Think about the roles growing inside content businesses and digital teams:

  • Social media managers who understand analytics and experimentation
  • Video editors who can use AI tools responsibly without losing originality
  • Brand strategists who can research audiences and build content systems
  • Copywriters who can structure offers, not just write captions
  • Community managers who can moderate, measure sentiment, and report insights

AI-powered learning can train these roles faster if the curriculum is built around real outputs: content calendars, scripts, ad creatives, landing pages, email sequences, client briefs, pitch decks.

How AI-powered learning feeds Nigeria’s digital content pipeline

AI is already reshaping Nigeria’s digital content and creator economy in three practical ways: production speed, quality consistency, and access to opportunity.

Bildup AI sits at the start of that chain—training the people who will do the work.

1) Faster competence creates more creators (and better ones)

When training becomes cheaper and clearer, more people can enter the market—and not just as hobbyists.

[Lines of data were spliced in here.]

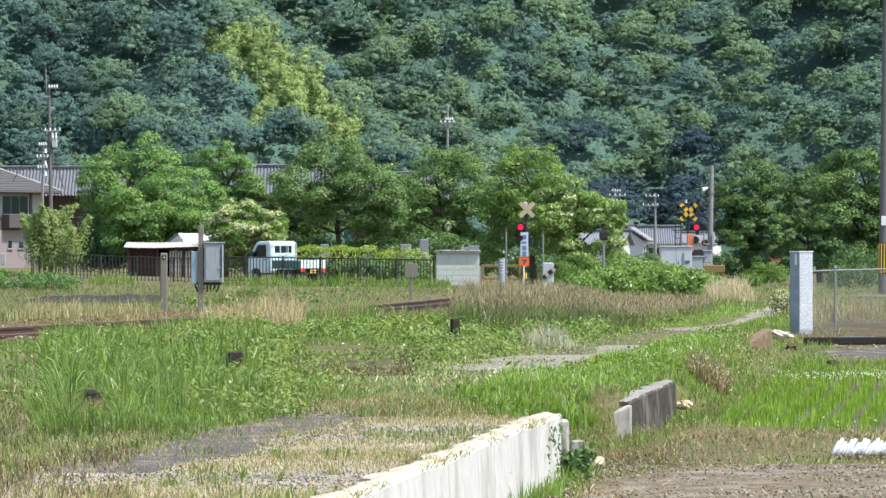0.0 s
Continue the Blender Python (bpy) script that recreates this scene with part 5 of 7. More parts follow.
# ---- houses and sheds ----
def tiled_roof(parent, x0, x1, y_eave, y_ridge, z_eave, z_ridge, pitch=0.36, name="roof", mat=None):
    """One slope of a roof of round tiles in columns, with its ridge."""
    bm = bmesh.new()
    n = max(2, int((x1 - x0) / pitch))
    rows = 6
    cols = n * 4
    vs = []
    for r in range(rows + 1):
        for lip in (0, 1):
            if r == rows and lip:
                continue
            t = r / rows
            line = []
            for i in range(cols + 1):
                x = x0 + (x1 - x0) * i / cols
                wave = 0.085 * math.cos(2 * math.pi * i / 4)
                line.append(bm.verts.new((x, y_eave + (y_ridge - y_eave) * t + (0.0 if not lip else 0.02), z_eave + (z_ridge - z_eave) * t + wave + (0.05 if lip == 0 and r else 0.0))))
            vs.append(line)
    for a, b in zip(vs, vs[1:]):
        for i in range(cols):
            bm.faces.new((a[i], a[i + 1], b[i + 1], b[i]))
    roof = part(name, bm, mat or M_TILE, parent)
    part("ridge", box(x0 - 0.15, x1 + 0.15, y_ridge - 0.22, y_ridge + 0.22, z_ridge - 0.05, z_ridge + 0.24, 0.05), M_TILE, roof)
    for k in (0.06, 0.15):
        part("ridge_course", box(x0 - 0.18, x1 + 0.18, y_ridge - 0.245, y_ridge + 0.245, z_ridge + k, z_ridge + k + 0.025), M_SHINGLE, roof)
    return roof


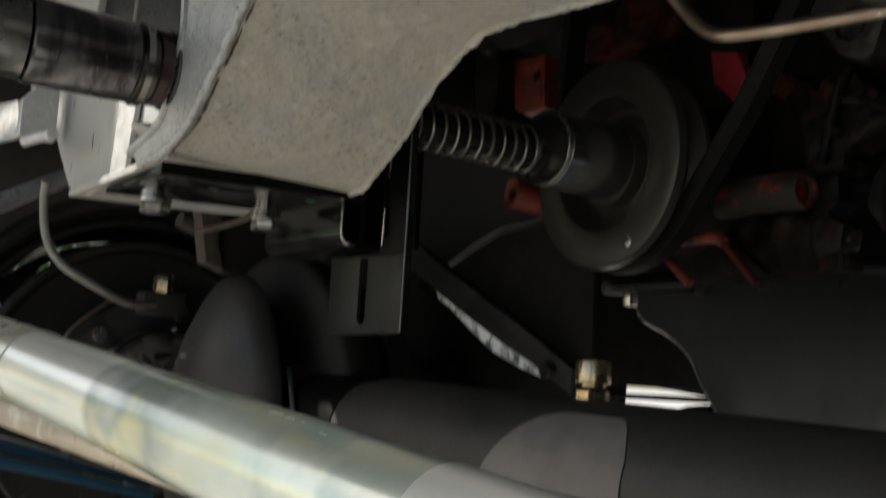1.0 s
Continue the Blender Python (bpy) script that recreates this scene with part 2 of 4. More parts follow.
# darkest zinc, painted for the shade on the haunch and bracket
GALV_SHADED = mat("galvanised_painted_shaded", (0.150, 0.143, 0.132), 0.6, 0.1, (0.085, 0.076, 0.066), 12, 0.7, 1.0, 200, (0.06, 0.05, 0.04), 130, 0.60, 0.12, pits=(0.03, 0.025, 0.02))
CORE = mat("black_oiled_steel", (0.014, 0.0135, 0.013), 0.22, 0.3, (0.03, 0.028, 0.026), 70, 0.4, 0.1, 260)
PLATED = mat("dull_plated_steel", (0.33, 0.315, 0.295), 0.2, 0.95, (0.27, 0.26, 0.25), 60, 0.5, 0.03, 300, None, rough_vary=0.08)
BRASS = mat("brass", (0.50, 0.40, 0.26), 0.24, 0.95, (0.36, 0.28, 0.18), 80, 0.4, 0.1, 260, None, rough_vary=0.08)
COPPER = mat("cupronickel_pipe", (0.34, 0.272, 0.212), 0.34, 0.9, (0.27, 0.195, 0.140), 50, 0.5, 0.1, 220, (0.52, 0.47, 0.42), 170, 0.68, 0.08)
BLUE = mat("blue_enamel", (0.006, 0.060, 0.115), 0.35, 0.0, (0.005, 0.04, 0.08), 20, 0.5, 0.12, 150, (0.05, 0.06, 0.07), 60, 0.7, 0.1)
GREY_STEEL = mat("dull_grey_steel", (0.20, 0.22, 0.22), 0.4, 0.6, (0.11, 0.12, 0.12), 24, 0.6, 0.2, 160, None, rough_vary=0.1)
SUMP = mat("satin_black_sump_paint", (0.026, 0.026, 0.0258), 0.45, 0.0, (0.044, 0.043, 0.042), 10, 0.6, 0.12, 160, (0.08, 0.075, 0.07), 110, 0.72, 0.1)
STRUT = mat("dusty_dark_grey_paint", (0.072, 0.069, 0.066), 0.55, 0.0, (0.036, 0.035, 0.034), 16, 0.6, 0.25, 200, (0.11, 0.10, 0.09), 140, 0.70, 0.1)
PURPLE = mat("heat_tinted_collar", (0.0825, 0.055, 0.0578), 0.22, 0.8, (0.07, 0.045, 0.045), 50, 0.6, 0.1, 200, (0.4, 0.36, 0.36), 110, 0.66, 0.08)
WIRE_GREY = mat("grey_hose", (0.30, 0.29, 0.27), 0.5, 0.0, (0.2, 0.19, 0.17), 60, 0.5, 0.1, 200)
CONCRETE = mat("pale_concrete", (0.62, 0.61, 0.585), 0.9, 0.0, (0.50, 0.49, 0.465), 1.4, 0.6, 0.5, 60, (0.34, 0.33, 0.31), 9, 0.70)
LEAF = mat("leaves", (0.07, 0.16, 0.03), 0.5, 0.0, (0.14, 0.25, 0.05), 6, 0.6)
# near-black for fillers and parts lost in deep shade
VOID_BLACK = mat("void_black", (0.011, 0.011, 0.011), 0.7, 0.0, (0.020, 0.019, 0.018), 20, 0.6, 0.4, 120, spec=0.2)
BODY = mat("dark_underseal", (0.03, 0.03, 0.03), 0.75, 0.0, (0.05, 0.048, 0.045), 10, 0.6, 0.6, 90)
GUARD = mat("dark_grey_guard_paint", (0.040, 0.040, 0.0395), 0.6, 0.0, (0.046, 0.045, 0.043), 8, 0.6, 0.3, 120, (0.07, 0.065, 0.06), 60, 0.68, 0.1, spec=0.3)
JACK_GREY = mat("teal_grey_steel", (0.085, 0.108, 0.112), 0.4, 0.4, (0.05, 0.064, 0.067), 24, 0.6, 0.2, 160, None, rough_vary=0.1)
SEAM_BROWN = mat("brown_seam_line", (0.07, 0.05, 0.035), 0.85, 0.0, (0.14, 0.11, 0.085), 120, 0.6, 0.4, 300)
GREEN_DYE = mat("green_thread_dye", (0.01, 0.13, 0.085), 0.3, 0.2)


# ---- mesh builders, all in the car's axes ----
def thing(name, base, label, category, group="", kind=""):
    ob = new(name)
    ob.empty_display_size = 0.02
    ob.matrix_world = CAR @ Matrix.Translation(base)
    ob["base_r"], ob["base_a"], ob["base_z"] = base
    return tagged(ob, label, category, group, kind)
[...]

A person who can ship a portfolio in 30–60 days is different from someone stuck in “learning mode” for a year. The first person starts earning sooner, reinvests sooner, and improves faster.

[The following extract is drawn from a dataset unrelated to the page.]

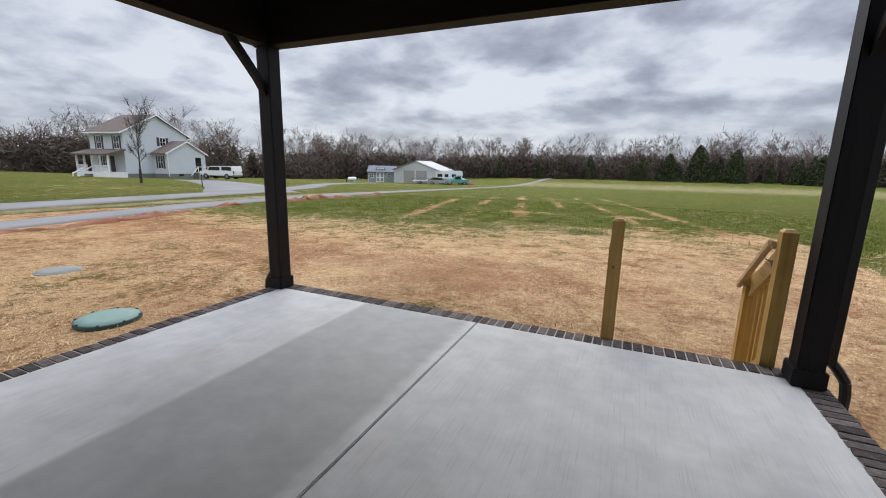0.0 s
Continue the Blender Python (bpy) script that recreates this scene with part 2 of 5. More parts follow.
def ground_mat():
    m, t, b = nodes_of("ground")
    vec = coords(t)
    def attr(name):
        a = t.nodes.new("ShaderNodeAttribute")
        a.attribute_name = name
        return a.outputs["Fac"]
    huge, big, mid, small, fine = noise_node(t, 0.12, 4, vec), noise_node(t, 0.7, 5, vec), noise_node(t, 3.2, 6, vec), noise_node(t, 14, 6, vec, 0.65), noise_node(t, 70, 4, vec, 0.7)
    fibre = noise_node(t, 1.0, 6, coords(t, (19, 150, 12)), 0.7)
    fibre2 = noise_node(t, 1.0, 6, coords(t, (150, 22, 12)), 0.7)
    straw = ramp(t, calc(t, "ADD", calc(t, "MULTIPLY", fibre, 0.5), calc(t, "MULTIPLY", fibre2, 0.5)), (0.37, (0.23, 0.115, 0.052)), (0.475, (0.475, 0.28, 0.135)), (0.57, (0.72, 0.515, 0.28)))
    soil = ramp(t, calc(t, "ADD", calc(t, "MULTIPLY", mid, 0.5), calc(t, "MULTIPLY", fine, 0.5)), (0.3, (0.24, 0.105, 0.05)), (0.7, (0.47, 0.238, 0.125)))
    grass = ramp(t, calc(t, "ADD", calc(t, "MULTIPLY", big, 0.5), calc(t, "MULTIPLY", small, 0.5)), (0.34, (0.036, 0.045, 0.004)), (0.52, (0.074, 0.092, 0.008)), (0.67, (0.145, 0.13, 0.024)))
    pale = ramp(t, calc(t, "ADD", calc(t, "MULTIPLY", mid, 0.5), calc(t, "MULTIPLY", small, 0.5)), (0.3, (0.20, 0.165, 0.085)), (0.7, (0.40, 0.34, 0.21)))
    def cover(amount, gain, *parts):
        total = amount
        for w, n in parts:
            total = calc(t, "ADD", total, calc(t, "MULTIPLY", calc(t, "SUBTRACT", n, 0.5), w))
        return calc(t, "MULTIPLY_ADD", calc(t, "SUBTRACT", total, 0.5), gain, 0.5, clamp=True)
    col = mixc(t, cover(attr("soil"), 1.9, (1.0, big), (2.0, mid), (2.0, small)), straw, soil)
    col = mixc(t, cover(attr("green"), 1.9, (1.0, big), (2.0, mid), (2.2, small), (1.2, fine)), col, grass)
    col = mixc(t, cover(attr("pale"), 3.0, (0.5, big), (0.5, mid), (0.4, small)), col, pale)
    col = mixc(t, cover(attr("red"), 3.0, (1.8, mid), (1.4, small)), col, ramp(t, mid, (0.3, (0.15, 0.068, 0.038)), (0.7, (0.29, 0.14, 0.08))))
    t.links.new(col, b.inputs["Base Color"])
    b.inputs["Roughness"].default_value, b.inputs["Specular IOR Level"].default_value = 0.95, 0.1
    bump(t, b, calc(t, "ADD", calc(t, "MULTIPLY", calc(t, "ADD", fibre, fibre2), 0.5), calc(t, "ADD", mid, small)), 1.0, 0.07)
    return m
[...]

2) Better training reduces “AI slop” content

Nigeria doesn’t need more low-effort, copied content. It needs creators who can combine AI assistance with taste, ethics, and local relevance.

A good learning system teaches:

  • How to use AI for research without plagiarism
  • How to keep a consistent brand voice
  • How to fact-check and avoid misinformation
  • How to produce content that respects audiences

If Bildup AI’s “purpose-driven learning” translates into curriculum choices, it can help push the market away from disposable content and toward sustainable creative businesses.

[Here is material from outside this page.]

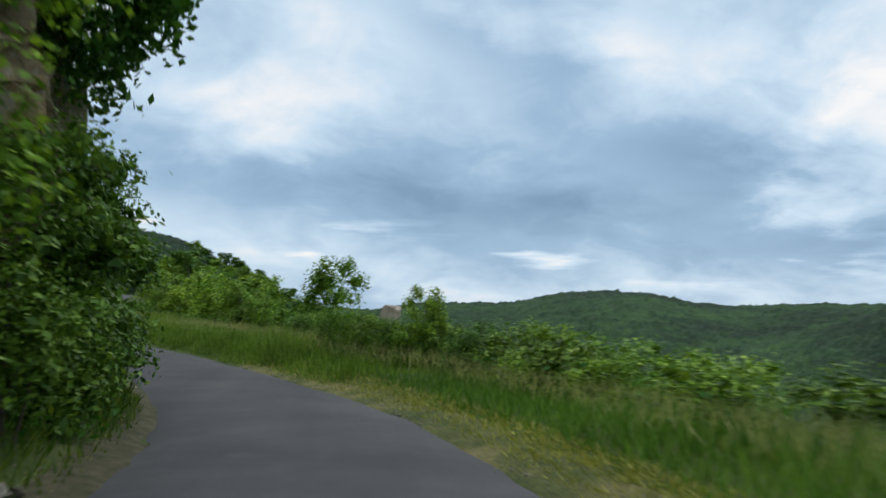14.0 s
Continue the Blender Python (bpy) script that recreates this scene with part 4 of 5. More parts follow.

3) Career coaching aligns skills with monetisation

Creators struggle not because they can’t create, but because they can’t sell.

Career coaching (human, AI, or hybrid) becomes powerful when it connects skills to outcomes:

  • Portfolio building that matches real client demand
  • Pricing and packaging services
  • Negotiation scripts and proposal templates
  • Interview preparation for in-house roles

If Bildup AI builds these into the learning journey, it becomes a bridge between “I’m learning” and “I’m earning.” That bridge is where Nigeria’s digital economy expands.

Practical lessons for creators, teams, and founders (what to copy)

Bildup AI’s story has a few tactics you can apply even if you’re not building an edtech startup.

For aspiring creators: build a learning sprint, not a wishlist

A common trap is collecting courses without producing anything. Run a 4-week sprint instead:

  1. Pick one monetisable skill (editing, motion design, copywriting, community management)
  2. Define a weekly output (2 edits, 3 scripts, 1 landing page, 5 ad concepts)
  3. Use AI as a coach, not a replacement (feedback prompts, idea generation, practice drills)
  4. Publish or submit work weekly (public posts, client pitches, portfolio updates)

If you can’t show outputs, the market can’t reward you.

For agencies and marketing teams: treat training like a production system

Training should reduce rework and improve delivery speed. Set it up like operations:

  • Create a role-based skills matrix (junior editor, social lead, strategist)
  • Build templates and checklists for repeatable tasks
  • Use AI for draft reviews (brand voice checks, clarity, structure)
  • Run weekly critiques where people learn from real work

AI doesn’t replace senior taste. It frees senior people from repeating the same corrections.

For founders: hybrid isn’t old school—it’s retention strategy

If you’re building for Nigeria, don’t assume everything can be solved with an app. Physical touchpoints—pop-ups, hubs, workshops—can outperform digital-only growth because they create trust and commitment.

Bildup AI’s move into centres in Lagos and Abuja looks like a bet on retention and outcomes. I think that’s the right bet.

People also ask: is AI learning really better than traditional training?

AI learning is better when it improves feedback speed and personalisation. Traditional training can be excellent, but it often fails at scale because one instructor can’t adapt to every learner’s pace.

The best model in Nigeria is hybrid. Digital lessons keep costs down, while in-person mentorship and community keep learners consistent and accountable.

Outcomes matter more than tools. A platform wins when learners can produce real work—projects, portfolios, client results—not when it has the fanciest AI features.

What to watch as Bildup AI scales into 2026

If Bildup AI executes well, three indicators will matter more than funding headlines:

  1. Completion rates: do learners finish and ship real projects?
  2. Employment and earnings outcomes: how many learners get roles, clients, or promotions?
  3. Quality control at scale: does personalisation hold as the user base grows?

The funding provides runway, but hybrid centres add complexity—staffing, curriculum delivery, operations. The upside is big if they can maintain quality while expanding.

Nigeria’s digital content and creator economy is growing because distribution is cheap and attention is global. The limiting factor is skilled people who can build, write, design, manage, sell, and execute consistently.

Bildup AI’s $400K raise is a reminder that AI-powered education is becoming one of the strongest forces shaping Nigeria’s talent pipeline. If you’re a creator, a team lead, or a founder, this is the signal: the next edge won’t come from working harder. It’ll come from learning faster, shipping more, and building skills that survive the next algorithm change.

What skill would change your income in 2026 if you got genuinely good at it in the next 30 days?